The one Democrat I felt badly for yesterday was Barack Obama. This shining light of the Democratic Party, who came out of nowhere and now is expected to carry this whole team on his skinny shoulders, looked profoundly unhappy that this was his debut moment in the Senate. It's clear that this was Obama's "gays in the military" moment, and while he spoke eloquently, when the time came to vote, he took the dive. He threw the World Series....and for what? Somebody please tell me for what.



Randi Rhodes was absolutely right on this one as she hammered home the last few days why it was important to force the House of Representatives to be the ones to certify Bush's second term. This Administration is claiming a clear mandate with 51% of the popular vote and 286 electoral votes. Richard Nixon won a mandate in 1972 with 61% of the vote and 520 electoral votes. Ronald Reagan won a mandate in 1984 with 59% of the vote and 525 electoral votes. Bush has not won a mandate, but he's going to govern as if he had. THAT's why it was important...to try to slow this runaway train down enough so that something resembling America can be sustained as we march towards the Fourth Reich.



Maybe it's just that I'm old enough to remember when Democrats won actual victories by standing for what was right. I'm old enough to remember Lyndon Johnson, a relatively conservative Texas Democrat, acknowledging that in supporting the Civil Rights Act of 1964, he was probably losing the South for the Democratic Party...but he signed it anyway BECAUSE IT WAS THE RIGHT THING TO DO. Just as yesterday, voting to decertify Ohio's vote would have been THE RIGHT THING TO DO.



On June 24, 1964, civil rights workers Michael Schwerner, Andrew Goodman and James Chaney were murdered in Mississippi. They are just three of the many people who died to ensure that black Americans would have the right to vote. And to watch the Democratic Party cower in the corner yesterday was disgusting -- and an insult to the memories of the many people in this nation's history who understood the value of the right to vote.

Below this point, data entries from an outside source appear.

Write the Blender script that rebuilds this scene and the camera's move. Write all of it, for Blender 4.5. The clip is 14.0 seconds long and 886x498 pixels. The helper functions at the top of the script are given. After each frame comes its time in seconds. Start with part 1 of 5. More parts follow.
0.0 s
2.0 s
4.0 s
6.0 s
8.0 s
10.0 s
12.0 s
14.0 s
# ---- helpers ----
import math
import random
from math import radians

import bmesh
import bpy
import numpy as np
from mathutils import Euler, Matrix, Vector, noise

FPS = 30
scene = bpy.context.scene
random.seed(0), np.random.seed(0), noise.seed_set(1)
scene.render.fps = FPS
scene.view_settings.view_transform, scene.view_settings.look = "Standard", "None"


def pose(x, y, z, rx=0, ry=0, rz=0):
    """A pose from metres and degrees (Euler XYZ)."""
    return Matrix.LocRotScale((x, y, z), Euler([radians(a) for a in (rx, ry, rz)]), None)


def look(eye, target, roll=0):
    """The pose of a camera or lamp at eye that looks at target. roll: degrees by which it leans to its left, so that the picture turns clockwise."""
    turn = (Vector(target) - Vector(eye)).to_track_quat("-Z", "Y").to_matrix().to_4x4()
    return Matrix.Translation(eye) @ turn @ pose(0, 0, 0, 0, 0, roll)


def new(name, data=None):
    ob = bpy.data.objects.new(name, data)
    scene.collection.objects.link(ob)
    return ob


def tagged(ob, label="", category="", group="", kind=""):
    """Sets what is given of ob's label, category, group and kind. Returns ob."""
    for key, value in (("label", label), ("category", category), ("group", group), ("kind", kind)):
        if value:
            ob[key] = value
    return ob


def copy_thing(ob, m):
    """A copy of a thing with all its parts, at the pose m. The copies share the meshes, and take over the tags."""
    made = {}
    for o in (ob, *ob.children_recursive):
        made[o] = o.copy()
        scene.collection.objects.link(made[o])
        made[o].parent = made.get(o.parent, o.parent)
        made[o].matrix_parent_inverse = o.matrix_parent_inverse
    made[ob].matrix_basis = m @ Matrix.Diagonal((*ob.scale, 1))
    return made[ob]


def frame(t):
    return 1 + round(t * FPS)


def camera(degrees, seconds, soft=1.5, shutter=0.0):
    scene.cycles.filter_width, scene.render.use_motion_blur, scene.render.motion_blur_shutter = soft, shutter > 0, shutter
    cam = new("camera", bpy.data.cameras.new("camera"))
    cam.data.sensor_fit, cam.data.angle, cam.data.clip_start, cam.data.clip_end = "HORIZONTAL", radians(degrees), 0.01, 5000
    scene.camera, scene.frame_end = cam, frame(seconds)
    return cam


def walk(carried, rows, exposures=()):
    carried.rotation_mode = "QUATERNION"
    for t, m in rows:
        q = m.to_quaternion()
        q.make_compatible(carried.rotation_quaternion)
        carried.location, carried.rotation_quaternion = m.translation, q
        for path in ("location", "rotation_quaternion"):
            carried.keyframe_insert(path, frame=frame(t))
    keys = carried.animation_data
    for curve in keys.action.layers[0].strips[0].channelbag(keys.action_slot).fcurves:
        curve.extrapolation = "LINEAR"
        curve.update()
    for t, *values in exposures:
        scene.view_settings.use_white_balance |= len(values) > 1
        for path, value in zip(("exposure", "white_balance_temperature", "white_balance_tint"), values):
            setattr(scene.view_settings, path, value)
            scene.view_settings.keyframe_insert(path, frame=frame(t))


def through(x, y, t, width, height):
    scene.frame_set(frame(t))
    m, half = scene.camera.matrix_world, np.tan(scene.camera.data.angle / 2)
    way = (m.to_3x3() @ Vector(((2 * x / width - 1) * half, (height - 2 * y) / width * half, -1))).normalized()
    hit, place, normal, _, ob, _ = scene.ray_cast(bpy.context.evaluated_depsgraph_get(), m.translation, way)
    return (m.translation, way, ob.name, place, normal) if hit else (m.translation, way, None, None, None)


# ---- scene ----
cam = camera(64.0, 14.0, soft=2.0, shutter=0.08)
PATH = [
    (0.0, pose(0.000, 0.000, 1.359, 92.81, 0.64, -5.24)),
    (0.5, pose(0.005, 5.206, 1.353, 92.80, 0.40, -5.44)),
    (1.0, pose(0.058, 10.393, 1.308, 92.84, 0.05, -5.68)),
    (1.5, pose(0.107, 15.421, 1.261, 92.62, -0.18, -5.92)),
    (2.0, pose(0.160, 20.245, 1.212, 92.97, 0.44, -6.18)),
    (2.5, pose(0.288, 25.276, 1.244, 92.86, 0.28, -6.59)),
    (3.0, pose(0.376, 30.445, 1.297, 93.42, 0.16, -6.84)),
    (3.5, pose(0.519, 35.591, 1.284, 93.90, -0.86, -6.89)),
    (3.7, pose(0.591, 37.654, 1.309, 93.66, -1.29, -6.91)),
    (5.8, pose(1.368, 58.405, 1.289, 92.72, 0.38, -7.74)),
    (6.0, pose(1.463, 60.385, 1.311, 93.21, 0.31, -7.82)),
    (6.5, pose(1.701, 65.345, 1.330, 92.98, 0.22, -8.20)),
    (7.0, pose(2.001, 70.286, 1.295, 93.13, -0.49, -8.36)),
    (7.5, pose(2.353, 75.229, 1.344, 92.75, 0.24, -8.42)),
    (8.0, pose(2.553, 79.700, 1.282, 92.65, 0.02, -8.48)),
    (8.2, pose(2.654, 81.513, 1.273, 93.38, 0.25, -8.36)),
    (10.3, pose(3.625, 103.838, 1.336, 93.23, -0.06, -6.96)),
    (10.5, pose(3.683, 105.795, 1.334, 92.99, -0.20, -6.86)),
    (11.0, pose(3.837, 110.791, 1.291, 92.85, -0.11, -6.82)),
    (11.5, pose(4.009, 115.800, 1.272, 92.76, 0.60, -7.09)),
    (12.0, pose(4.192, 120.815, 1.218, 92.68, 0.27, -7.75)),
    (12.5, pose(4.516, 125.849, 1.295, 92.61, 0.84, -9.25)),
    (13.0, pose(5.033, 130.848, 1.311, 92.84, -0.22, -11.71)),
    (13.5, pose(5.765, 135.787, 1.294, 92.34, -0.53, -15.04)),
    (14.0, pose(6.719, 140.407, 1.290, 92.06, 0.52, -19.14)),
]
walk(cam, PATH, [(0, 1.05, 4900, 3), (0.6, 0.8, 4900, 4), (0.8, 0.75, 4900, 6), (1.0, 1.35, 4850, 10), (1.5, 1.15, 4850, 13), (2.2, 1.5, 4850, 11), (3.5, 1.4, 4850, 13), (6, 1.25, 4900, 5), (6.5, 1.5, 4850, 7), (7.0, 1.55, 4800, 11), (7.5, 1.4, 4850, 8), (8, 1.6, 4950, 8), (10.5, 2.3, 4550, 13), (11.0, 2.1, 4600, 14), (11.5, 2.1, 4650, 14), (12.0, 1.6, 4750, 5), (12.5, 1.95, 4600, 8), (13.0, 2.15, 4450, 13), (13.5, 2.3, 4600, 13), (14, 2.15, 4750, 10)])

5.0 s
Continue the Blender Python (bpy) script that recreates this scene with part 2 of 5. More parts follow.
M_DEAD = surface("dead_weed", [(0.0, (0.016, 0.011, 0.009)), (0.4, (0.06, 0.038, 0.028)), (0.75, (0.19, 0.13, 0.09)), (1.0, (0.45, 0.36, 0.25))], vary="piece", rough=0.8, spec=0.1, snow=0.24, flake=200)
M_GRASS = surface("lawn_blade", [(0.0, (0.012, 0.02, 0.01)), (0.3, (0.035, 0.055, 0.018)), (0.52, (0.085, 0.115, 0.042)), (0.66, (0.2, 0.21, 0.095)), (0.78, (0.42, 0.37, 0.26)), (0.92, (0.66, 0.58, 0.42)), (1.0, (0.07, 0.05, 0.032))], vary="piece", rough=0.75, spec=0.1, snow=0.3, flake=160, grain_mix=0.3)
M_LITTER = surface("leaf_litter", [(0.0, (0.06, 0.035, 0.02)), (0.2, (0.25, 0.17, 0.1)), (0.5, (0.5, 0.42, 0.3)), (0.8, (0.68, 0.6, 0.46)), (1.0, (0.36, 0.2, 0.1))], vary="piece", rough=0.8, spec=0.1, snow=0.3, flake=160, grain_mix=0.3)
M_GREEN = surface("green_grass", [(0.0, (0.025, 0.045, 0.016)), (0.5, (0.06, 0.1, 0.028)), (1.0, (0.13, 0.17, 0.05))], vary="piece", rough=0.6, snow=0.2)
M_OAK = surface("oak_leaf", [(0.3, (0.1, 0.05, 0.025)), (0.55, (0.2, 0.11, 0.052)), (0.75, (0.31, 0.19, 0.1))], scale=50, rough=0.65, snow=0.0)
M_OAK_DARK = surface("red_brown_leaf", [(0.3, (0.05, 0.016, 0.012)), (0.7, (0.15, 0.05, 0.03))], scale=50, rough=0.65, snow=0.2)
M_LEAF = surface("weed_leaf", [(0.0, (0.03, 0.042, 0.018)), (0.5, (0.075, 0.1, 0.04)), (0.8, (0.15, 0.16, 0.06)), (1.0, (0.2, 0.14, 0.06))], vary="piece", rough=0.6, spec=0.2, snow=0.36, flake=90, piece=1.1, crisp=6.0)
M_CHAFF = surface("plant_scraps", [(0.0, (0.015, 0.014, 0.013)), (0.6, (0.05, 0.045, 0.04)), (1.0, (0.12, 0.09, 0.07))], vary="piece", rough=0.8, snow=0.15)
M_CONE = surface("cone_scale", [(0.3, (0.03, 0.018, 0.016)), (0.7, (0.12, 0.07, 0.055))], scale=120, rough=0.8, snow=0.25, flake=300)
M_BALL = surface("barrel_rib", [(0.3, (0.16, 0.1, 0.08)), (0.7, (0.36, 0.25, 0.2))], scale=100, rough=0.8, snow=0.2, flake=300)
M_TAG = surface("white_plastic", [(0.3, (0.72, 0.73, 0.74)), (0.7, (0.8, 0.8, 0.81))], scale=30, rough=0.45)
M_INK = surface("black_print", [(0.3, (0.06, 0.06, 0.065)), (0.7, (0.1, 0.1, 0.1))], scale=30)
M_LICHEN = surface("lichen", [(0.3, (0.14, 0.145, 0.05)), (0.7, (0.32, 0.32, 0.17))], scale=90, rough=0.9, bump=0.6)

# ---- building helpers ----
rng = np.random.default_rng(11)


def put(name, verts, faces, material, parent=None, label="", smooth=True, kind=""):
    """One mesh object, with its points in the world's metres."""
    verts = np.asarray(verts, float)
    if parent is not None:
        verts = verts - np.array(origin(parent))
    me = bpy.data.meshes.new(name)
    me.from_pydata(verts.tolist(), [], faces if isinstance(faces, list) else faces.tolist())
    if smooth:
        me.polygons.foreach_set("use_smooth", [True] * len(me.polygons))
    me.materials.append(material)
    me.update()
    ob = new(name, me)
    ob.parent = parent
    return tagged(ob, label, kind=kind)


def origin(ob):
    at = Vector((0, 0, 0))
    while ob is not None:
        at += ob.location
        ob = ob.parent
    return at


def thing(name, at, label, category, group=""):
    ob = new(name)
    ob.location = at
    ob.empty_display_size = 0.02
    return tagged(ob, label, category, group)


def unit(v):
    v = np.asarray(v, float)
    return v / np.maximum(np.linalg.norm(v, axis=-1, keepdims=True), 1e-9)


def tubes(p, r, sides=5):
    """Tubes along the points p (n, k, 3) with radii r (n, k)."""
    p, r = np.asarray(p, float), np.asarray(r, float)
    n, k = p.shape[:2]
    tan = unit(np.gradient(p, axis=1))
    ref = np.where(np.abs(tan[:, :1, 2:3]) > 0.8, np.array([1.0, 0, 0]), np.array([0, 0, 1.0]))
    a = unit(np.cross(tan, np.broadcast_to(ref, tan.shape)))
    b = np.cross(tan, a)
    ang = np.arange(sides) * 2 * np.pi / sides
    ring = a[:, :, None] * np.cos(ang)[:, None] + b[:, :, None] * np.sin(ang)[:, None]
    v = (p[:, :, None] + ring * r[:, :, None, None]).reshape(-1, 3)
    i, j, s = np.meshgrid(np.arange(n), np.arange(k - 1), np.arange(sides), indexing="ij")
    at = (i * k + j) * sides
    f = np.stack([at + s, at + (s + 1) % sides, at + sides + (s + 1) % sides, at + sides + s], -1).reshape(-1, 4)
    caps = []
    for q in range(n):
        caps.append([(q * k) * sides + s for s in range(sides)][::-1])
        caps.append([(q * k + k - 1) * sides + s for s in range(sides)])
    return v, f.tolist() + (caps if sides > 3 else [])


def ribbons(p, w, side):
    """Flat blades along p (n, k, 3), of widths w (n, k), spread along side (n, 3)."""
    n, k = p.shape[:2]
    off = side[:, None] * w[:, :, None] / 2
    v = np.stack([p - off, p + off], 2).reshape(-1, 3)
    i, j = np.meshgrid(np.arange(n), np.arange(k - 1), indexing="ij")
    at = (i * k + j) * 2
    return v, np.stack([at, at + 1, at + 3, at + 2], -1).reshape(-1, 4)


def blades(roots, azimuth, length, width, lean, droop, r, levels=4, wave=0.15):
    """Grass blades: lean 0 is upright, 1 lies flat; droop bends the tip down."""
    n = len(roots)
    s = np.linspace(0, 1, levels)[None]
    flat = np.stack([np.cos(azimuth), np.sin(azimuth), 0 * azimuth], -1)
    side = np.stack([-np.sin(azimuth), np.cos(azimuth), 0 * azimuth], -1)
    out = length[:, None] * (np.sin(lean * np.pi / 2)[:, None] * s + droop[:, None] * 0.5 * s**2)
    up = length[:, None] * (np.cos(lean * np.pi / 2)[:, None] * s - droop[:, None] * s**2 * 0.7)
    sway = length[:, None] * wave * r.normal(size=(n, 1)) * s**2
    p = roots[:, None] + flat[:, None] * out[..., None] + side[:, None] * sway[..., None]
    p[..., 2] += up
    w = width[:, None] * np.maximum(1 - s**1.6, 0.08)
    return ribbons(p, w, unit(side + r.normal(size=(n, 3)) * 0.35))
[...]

And yet today I go to other blogs, and I see intelligent people like Steve Gilliard claiming that what we saw yesterday was some sort of victory.



That's not how you make a point. You do that, nothing gets done in either body as grudges play out. There is a ton of shortsighted thinking here. I mean, it's not about your feelings, it's about politics. The objection surprised the GOP and sent a clear message that there is no mandate.



People are quick to cry sellout and rant, but how long have they worked in politics? A year? Attended a few Meetups, volunteer for Ohio or Florida for a few days. Well, it's not just about one day or even one election. It's every day.



A lot of these people so quick to rant need to shut the fuck up and listen. You have to think about the long term, and you cannot oppose the majority on everything. Why? Because, first of all, the majority of voters in this country are independents. They don't like partisan politics to begin with. You resist every idea, you condemn the Dems to minority status as obstructionists. Now, that may make you feel better, but that's not politics, that's a temper tantrum.





No, Mr. Gilliard, it's called standing up for a principle. You may be one of my favorite bloggers, and 99% of the time I find myself cheering out loud with every one of your blog postings, but here you're wrong. We've seen what the Democrats get out of "going along." The answer is "nothing." Bill Frist has already talked about the "nuclear option." What part of "We are not going to work with you" do you not understand? And now we're going to get another term of Terry McAuliffe as head of the DNC, and more craven weaselling by a party that doesn't give a shit about us. That's the reality, my friend. I wish it weren't. I really do, because I remember when it wasn't like this. But now it is.



Tim Grieve at Salon DID see the same sorry spectacle I did:



The protest put a hold on the vote certification so that each house could retire to its respective chamber for debate and a vote on the issue. But Boxer -- or anyone else who thought the protest would lead to serious discussion of election reform -- must have been disappointed by the sorry spectacle that followed. There was no sense of history being made, no sense that anything was really happening at all. Although a few hundred people protested in the drizzle across the street from the Capitol, the visitor galleries in the Senate were mostly empty. Fewer than a dozen senators showed up for the debate, and only the ones who spoke -- among them, Hillary Rodham Clinton and, in his first floor speech, Barack Obama -- seemed to take it seriously. As Illinois Sen. Richard Durbin made an impassioned plea for a bipartisan effort to improve the electoral system, Dick Cheney and Sen. Rick Santorum sat slumped in a couple of chairs on the edge of the Senate floor, talking and laughing. They weren't listening. With solid majorities in both houses, they didn't have to.



And the Republicans weren't the only ones who seemed to give the protest short shrift. Minnesota Sen. Mark Dayton, a Democrat, took to the floor to criticize Boxer for facilitating the protest, saying she would undermine the country's confidence in its democracy if the protest were to succeed and the election were thrown to the House of Representatives. And while Senate Minority Leader Harry Reid ultimately spoke of the need for election reform, he spent much of the protest debate on the other side of the aisle, kibitzing with Santorum and a few other Republican senators.





Think about that. The leader of the Democratic Party in the Senate was schmoozing with "Man on Dog Sex" Santorum" after giving mere lip service to a concept as important as fair and honest elections. That's your Democratic Party.



I wish I had an answer. I wish I could believe going to Meetups and grassroots activism could take our party back. But I'm sorry, I can't. I'm going to continue to fight for what's right, but I can no longer support a party that's sold us down the river every step of the way for the last 10 years. Progressives no longer have a home in this party. They don't want us. They want to make nice with Republicans and hope that it results in a few committee memberships and some corporate dollars flowing into the coffers. Progressives embarrass them. They wish we'd go away so that they can move further to the right. I'm just giving the Democratic Party what it wants. I'm going away.